Software knackt Premiere-Pay-TV

Premiere Digital - am PC kostenlos

29.03.2002
MÜNCHEN (hi) - Leo Kirchs Bezahlfernsehen Premiere Digital hat nicht genügend Zuschauer, um Gewinne zu erwirtschaften. Möglicherweise liegt das daran, dass die Hälfte der Premiere-Fans keine Gebühren bezahlt. Dank immer schnellerer Rechner und ausgefeilterer Software ist Schwarzsehen auf dem besten Weg zum Volkssport.

Filmmogul Leo Kirch ist dieser Tage nicht zu beneiden, kämpft der Mann doch an zwei Fronten gleichzeitig, um sein Lebenswerk zu erhalten. Auf der einen Seite sitzen ihm die Banken im Genick, auf der anderen Seite werfen Cracker all seine Pläne, mehr zahlende Kunden zu gewinnen, über den Haufen. Experten gehen davon aus, dass auf die etwa 2,5 Millionen bezahlenden Kunden mittlerweile ebenso viele Schwarzseher kommen.

Infolge immer höherer Rechnerleistung - Intel sei Dank - und einer seit kurzem erhältlichen Software steigt die Zahl der Anwender rasant, die das Bezahlprogramm Premiere als Free-TV nutzen. Besonders gefährlich ist für Kirch & Co., dass mit der jüngsten Cracker-Software auch Computerlaien in der Lage sind, per Mausklick das kostenpflichtige Programm illegal zu empfangen. Weil dies ein Straftatbestand ist, sollen an dieser Stelle weder Programmnamen noch Internet-Seiten genannt werden.

Doch das Risiko hoher Strafen scheint viele Consumer nicht zu stören. Kurz nachdem die spezielle Software in den einschlägigen Internet-Foren zum Download zur Verfügung stand, waren beispielsweise rund um den Münchner Hauptbahnhof, einem illustren Viertel aus Rotlicht und Computerläden, die notwendigen PC-Karten für den digitalen TV-Empfang ausverkauft.
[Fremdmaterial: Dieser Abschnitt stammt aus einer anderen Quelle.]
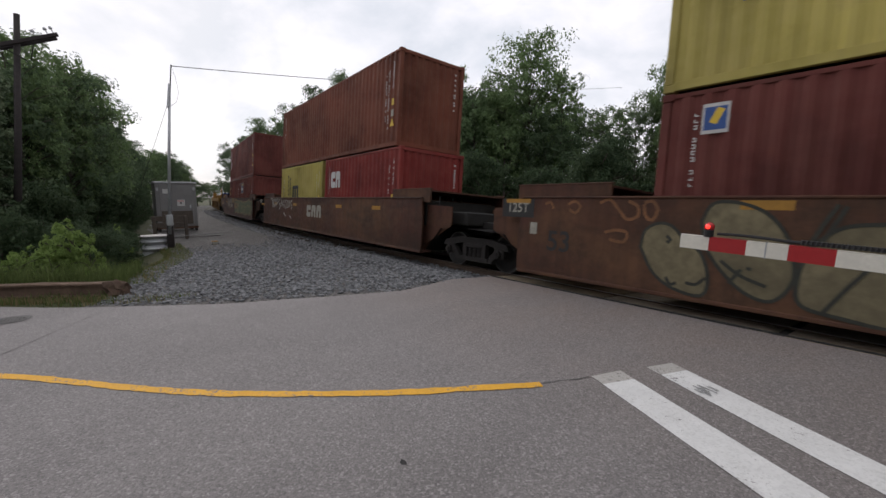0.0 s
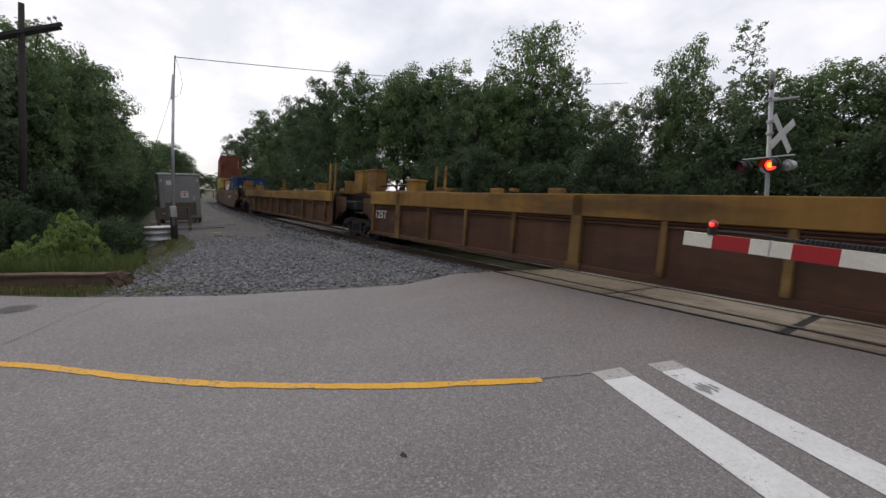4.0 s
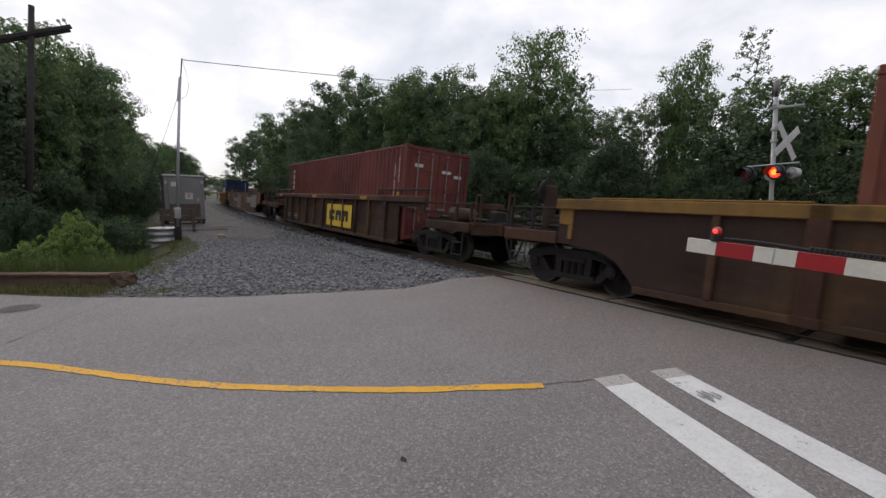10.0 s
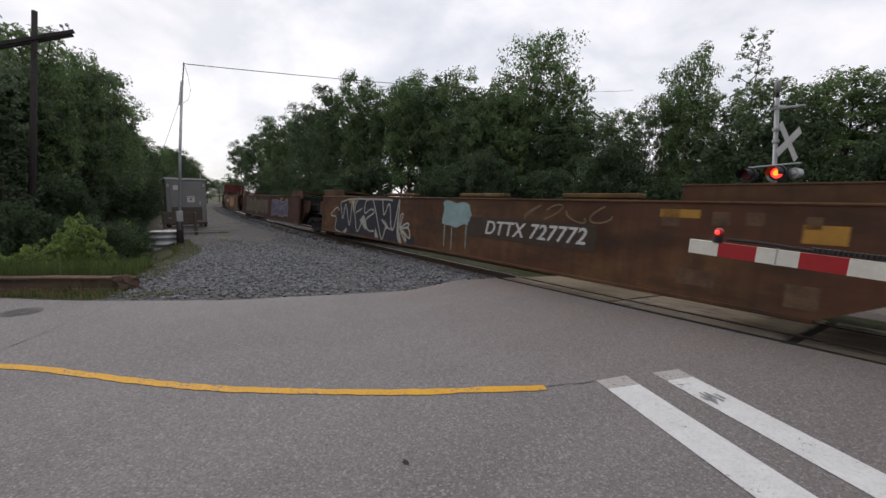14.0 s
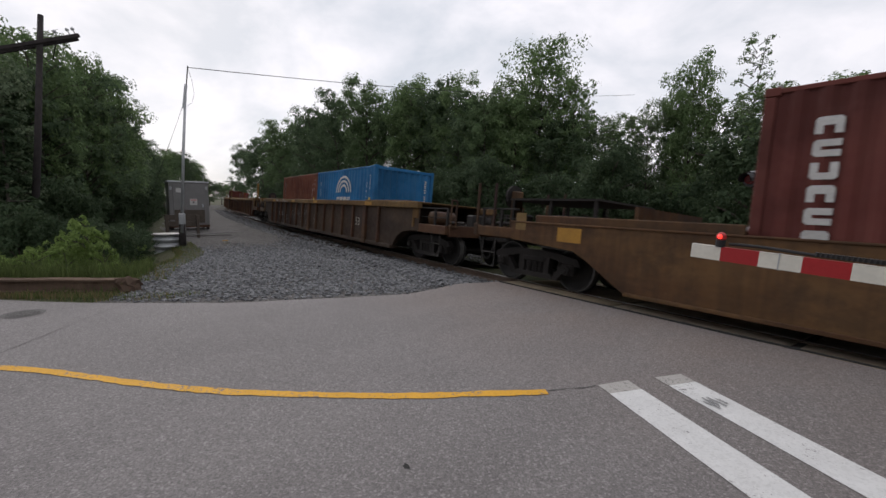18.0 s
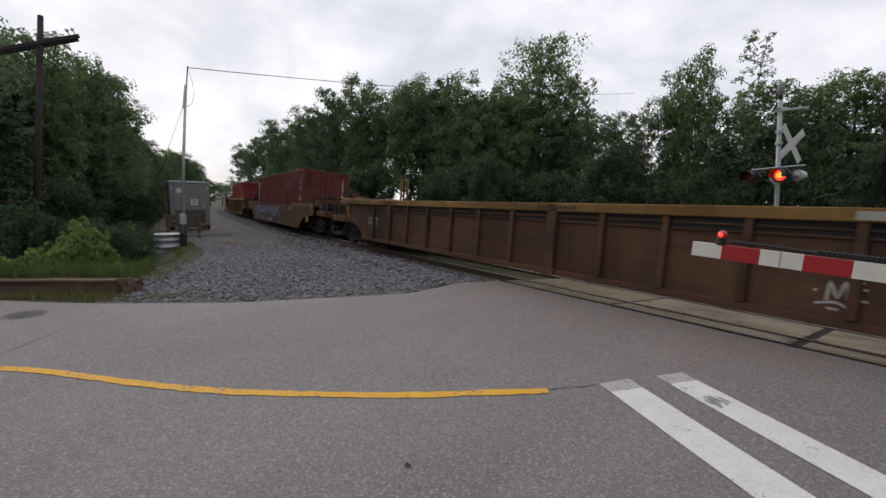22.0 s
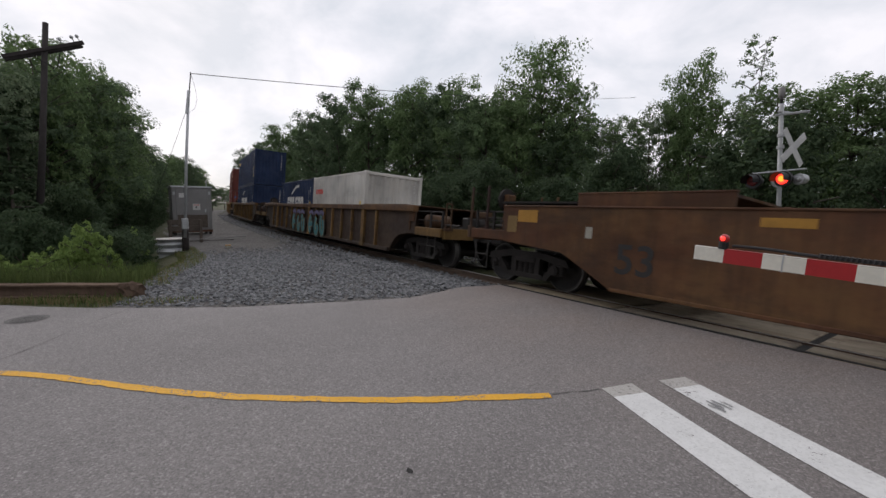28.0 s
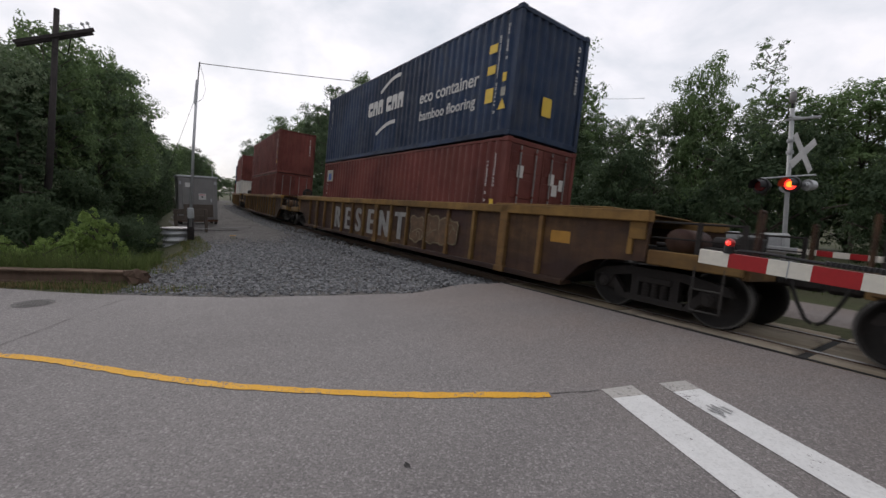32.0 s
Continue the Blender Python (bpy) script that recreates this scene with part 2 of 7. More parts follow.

Smartcard wird emuliertIn Verbindung mit diesen PC-SAT-Boards emuliert die Software die von Premiere verwendete und als relativ sicher geltende Smartcard-Technologie am Rechner - ein Vorgehen, das so bisher nur mit der analogen Variante von Premiere funktionierte.

Zwar gab es auch in der Vergangenheit bereits Schwarzseher, doch der finanzielle Aufwand und das nötige Know-how standen in keinem attraktiven Verhältnis zu den gesparten Abo-Gebühren für das Digitalfernsehen. Eine Methode war die Verwendung von "Season-Interface"-Karten, die anstelle der Smartcards in die D-Box gesteckt wurden. Verbunden mit dem PC emulierten diese Karten die Smartcard mitsamt dem Schlüssel zum Freischalten der TV-Programme.

Der zweite Weg bestand darin, Platinenkarten zu kaufen, die mit Daten- und Programmchip bestückt sind. Diese bildeten die Funktion der Smartcards nach. Der dritte Ansatz führte über abgelaufene oder entwertete Orginal-Smartcards, in einschlägigen Kreisen aufgrund der Bezugsquellen auch als "Ali-Cards" bekannt. Beiden Verfahren war allerdings gemeinsam, dass Benutzer noch ein Brenngerät für 35 bis 150 Euro benötigten, um den Karten Leben einzuhauchen.

Ferner war eine D-Box erforderlich, die in den einschlägigen Foren aufgrund der Geräteknappheit zu happigen Preisen verkauft wurde. Zwar ließen sich statt der D-Box auch normale Digitalempfänger verwenden, doch um die proprietäre Premiere-Smartcard zu verstehen, musste ein Common-Interface-Modul (eine Art Adapter) für rund 200 Euro gekauft werden.

Letztlich bezahlte der Schwarzseher also zwischen 600 und 700 Euro, um Premiere Digital "kostenlos" zu sehen. Mit der neuen Kombination aus Software und digitaler TV-PC-Karte reduzieren sich nun diese Kosten auf rund 250 Euro. Letztlich bleibt abzuwarten, ob Premiere mit dem ab Mai geltenden Angebot (fünf Euro pro Monat plus Pay on Demand in Kombination mit einer ein Euro teuren D-Box) die adäquate Antwort auf die Herausforderung der Cracker gefunden hat.